OTROS - Opinión: "Los Nortes imaginarios" enrique gutiérrez ordorika

Norte es una de esas palabras mágicas que trascienden su significado relativo y modifican la sustancia de aquello que ilustran. Son palabras que más que nombrar parecen crear su propia realidad. Quizás por eso, a pesar de que habitamos en la Europa meridional (compartimos más o menos paralelo con Florencia, Varna o Tbilisi), nuestro carácter sea norteño, quizás por eso la nostalgia de nuestros días de lluvia sea mucho más nórdica que mediterránea.

Todo Norte es una estancia imaginaria que permanece intacta tras una línea invisible que viaja con uno; lo mismo representa el Sur, aunque con la lateralidad alterada como la de una imagen observada en el espejo. El agua gira en distinta dirección en el desagüe de un lavabo antártico que en el de un lavabo ártico, lo explica el efecto de Coriolis.  El Este y el Oeste, sin embargo, son nómadas y circulares como el alba y la luz del crepúsculo, como Attila y los bárbaros invadiendo las tierras del poniente, como Ulises embarcando para comenzar de nuevo la odisea, como el doctor Jekyll y mister Hyde.

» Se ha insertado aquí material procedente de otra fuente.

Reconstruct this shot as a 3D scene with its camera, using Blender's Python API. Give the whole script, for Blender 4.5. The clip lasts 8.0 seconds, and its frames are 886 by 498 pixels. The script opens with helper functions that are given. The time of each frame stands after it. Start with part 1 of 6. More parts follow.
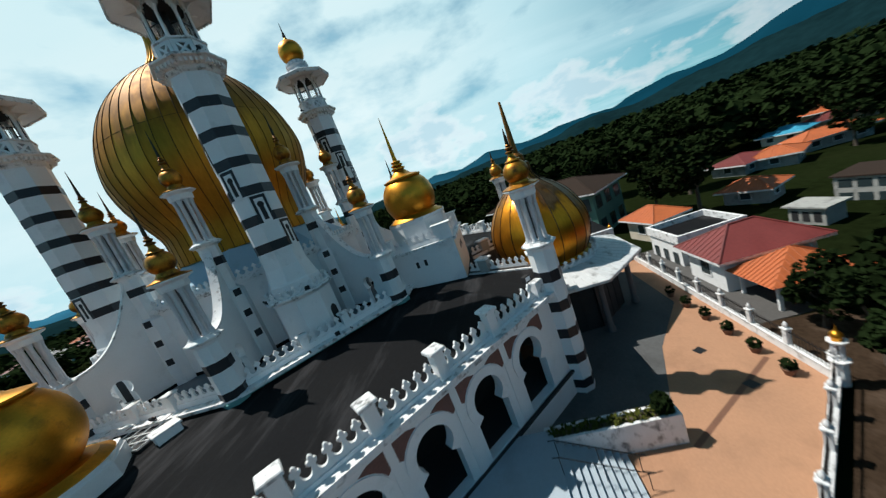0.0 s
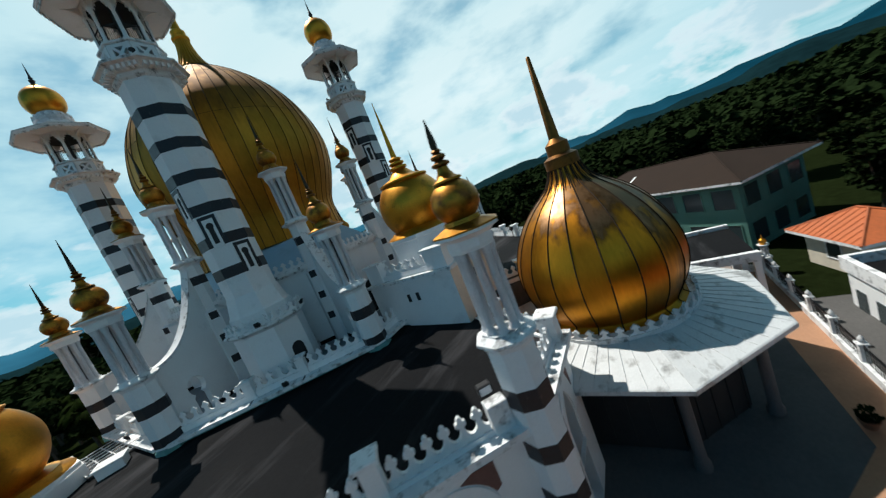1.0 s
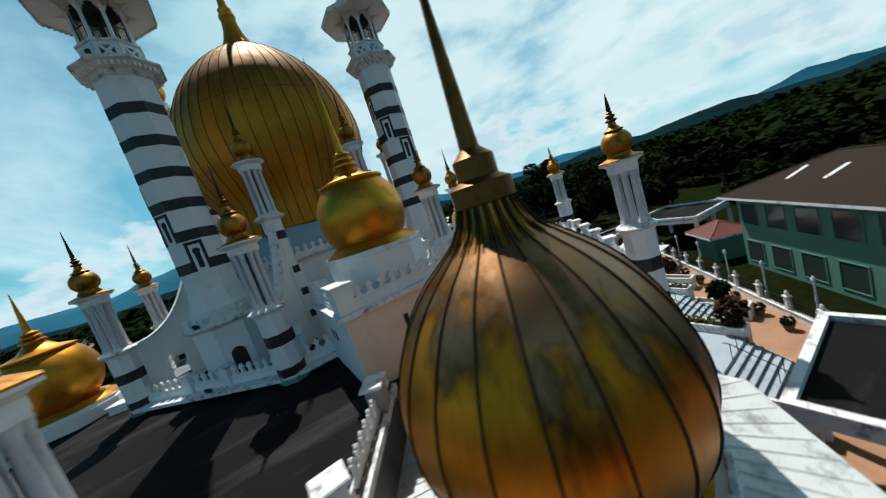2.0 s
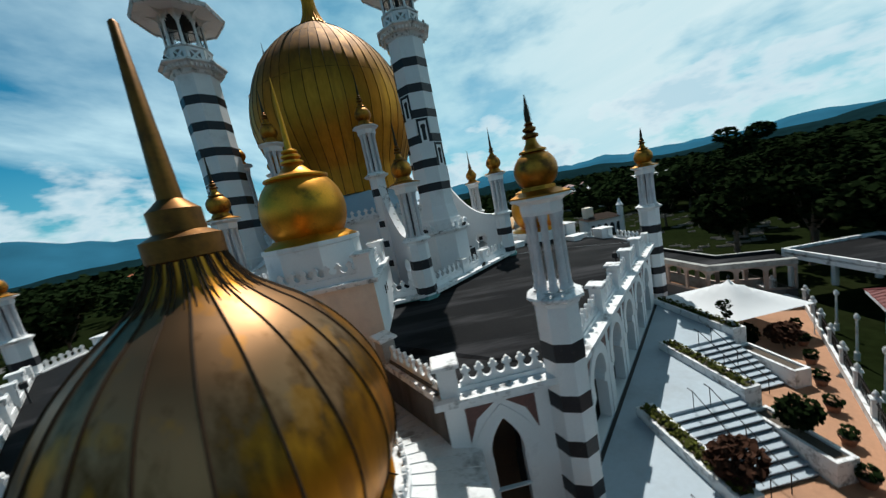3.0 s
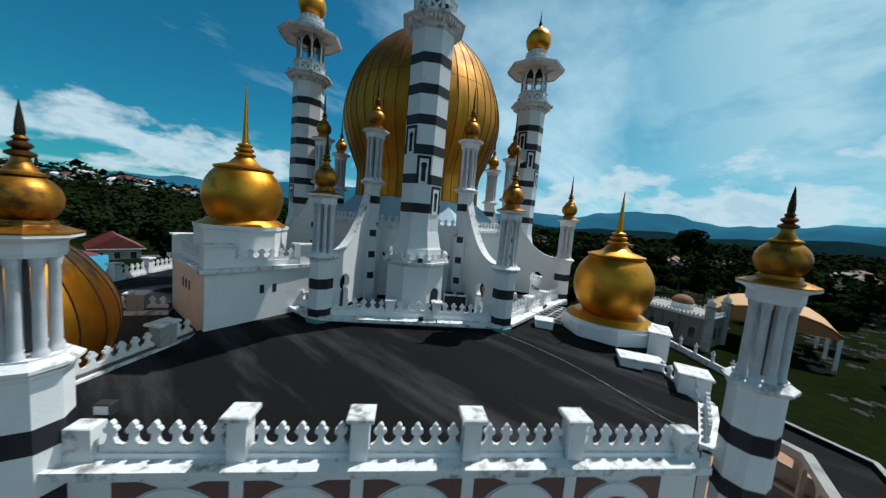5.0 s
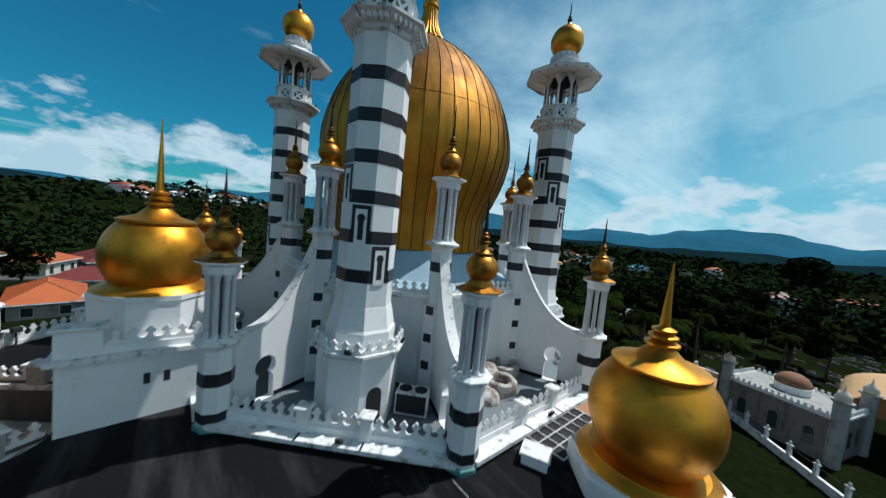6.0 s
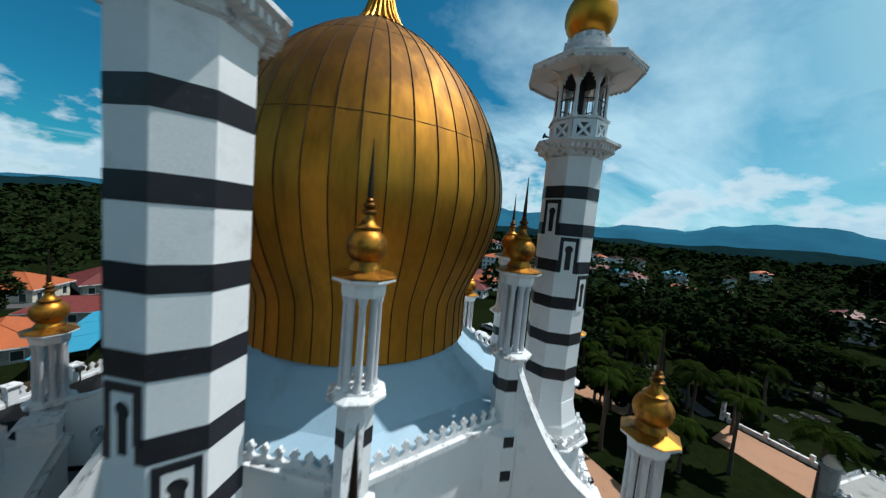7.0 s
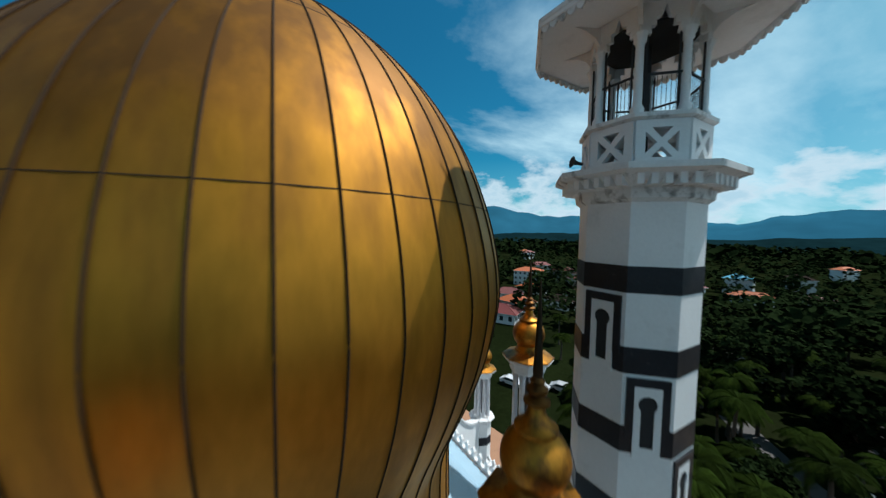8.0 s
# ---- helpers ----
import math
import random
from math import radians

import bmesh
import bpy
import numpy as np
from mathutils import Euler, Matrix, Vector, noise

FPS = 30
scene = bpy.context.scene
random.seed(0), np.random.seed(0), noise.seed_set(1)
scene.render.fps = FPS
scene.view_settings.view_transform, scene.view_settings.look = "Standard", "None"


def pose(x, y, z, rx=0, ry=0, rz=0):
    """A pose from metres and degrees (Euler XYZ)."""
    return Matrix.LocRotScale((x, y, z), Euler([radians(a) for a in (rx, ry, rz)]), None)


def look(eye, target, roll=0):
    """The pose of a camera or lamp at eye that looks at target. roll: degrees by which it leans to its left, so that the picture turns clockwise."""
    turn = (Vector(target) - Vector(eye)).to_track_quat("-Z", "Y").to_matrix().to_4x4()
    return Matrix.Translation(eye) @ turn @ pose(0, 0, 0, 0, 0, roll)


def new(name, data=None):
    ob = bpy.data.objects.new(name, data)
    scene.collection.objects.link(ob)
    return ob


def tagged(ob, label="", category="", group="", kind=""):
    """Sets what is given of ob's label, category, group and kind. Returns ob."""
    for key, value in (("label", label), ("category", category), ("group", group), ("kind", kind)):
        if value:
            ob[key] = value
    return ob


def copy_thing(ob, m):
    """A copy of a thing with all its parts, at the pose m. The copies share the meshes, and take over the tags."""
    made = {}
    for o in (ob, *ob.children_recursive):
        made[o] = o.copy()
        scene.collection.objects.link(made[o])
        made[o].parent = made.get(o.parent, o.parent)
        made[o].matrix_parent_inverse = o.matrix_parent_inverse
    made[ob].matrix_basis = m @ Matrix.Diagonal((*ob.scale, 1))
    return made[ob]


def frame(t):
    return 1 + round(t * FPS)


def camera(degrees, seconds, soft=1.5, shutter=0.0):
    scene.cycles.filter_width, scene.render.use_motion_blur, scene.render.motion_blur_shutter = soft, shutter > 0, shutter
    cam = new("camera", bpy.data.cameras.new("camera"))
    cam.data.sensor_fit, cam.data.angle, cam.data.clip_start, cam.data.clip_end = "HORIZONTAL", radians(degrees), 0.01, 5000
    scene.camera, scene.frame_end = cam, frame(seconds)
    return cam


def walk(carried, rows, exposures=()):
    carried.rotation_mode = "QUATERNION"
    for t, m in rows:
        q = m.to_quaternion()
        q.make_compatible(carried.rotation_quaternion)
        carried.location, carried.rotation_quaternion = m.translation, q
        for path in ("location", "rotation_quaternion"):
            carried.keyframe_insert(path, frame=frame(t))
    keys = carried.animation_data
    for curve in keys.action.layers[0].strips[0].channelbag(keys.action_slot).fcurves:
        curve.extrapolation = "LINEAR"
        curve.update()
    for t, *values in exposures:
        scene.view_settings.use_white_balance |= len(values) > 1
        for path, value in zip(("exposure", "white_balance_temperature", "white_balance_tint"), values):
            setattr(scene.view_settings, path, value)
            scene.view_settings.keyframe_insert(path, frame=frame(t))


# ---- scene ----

Los cíclicos reyes de los hunos siempre regresan con la misma ambición: llevar sus dominios hasta el último borde del mundo. Su sueño es galopar donde no crece la hierba ni  humea el polvo, tocar con las pezuñas de su caballo el salitre del inmenso océano, dar un sorbo a la eternidad. Persiguen al sol, un astro fugaz. Buscan alcanzarlo y hacer que se detenga antes de su ocaso, idolatran el cénit.

De algún modo, la inmovilidad es el ideal de todas las quimeras. Un ideal brillante, lejano e inconmovible como el destello de la estrella polar que fija el Norte en el rabo de una constelación, con forma de pequeña osa, a la que cada día alzamos menos la mirada los ajetreados habitantes de la ciudad. El norte se ha hecho invisible, la hoja de la brújula resulta inútil para buscar en la calle una parcela de aparcamiento. Ese es el éxtasis actual que define una existencia de horizontes “domésticos”.

Sin embargo, en su origen, los puntos cardinales representaban  el intento de las ilusiones humanas de ordenar el tiempo histórico y el basto desierto del espacio geográfico abarcando el infinito, que -como diría Valery- “es bien poca cosa, apenas una cuestión de escritura, porque el universo sólo existe sobre el papel”. En la mitología hindú los puntos cardinales se asociaban con cuatro reyes celestes que protegían de los demonios; en las eddas vikingas con cuatro enanos  que sostenían el cráneo de un gigante llamado Ymir, al que asesinaron los hijos de Borr y construyeron con él la bóveda celeste. Bajo su manto habita Hamlet el danés, “el de la calavera, aquél de las parábolas” que señala Seamus Heaney en los versos de un hermoso poemario titulado escuetamente Norte. El cielo también se construye en la oscuridad y en las insolentes incursiones de nuestras ensoñaciones cotidianas. Aunque, como también advierte el poeta irlandés, hay que mantener el círculo que perfila el iris del ojo limpio como el carámbano para proseguir la búsqueda, confiando, eso sí, únicamente “en el tacto del trozo del tesoro que han conocido nuestras manos”.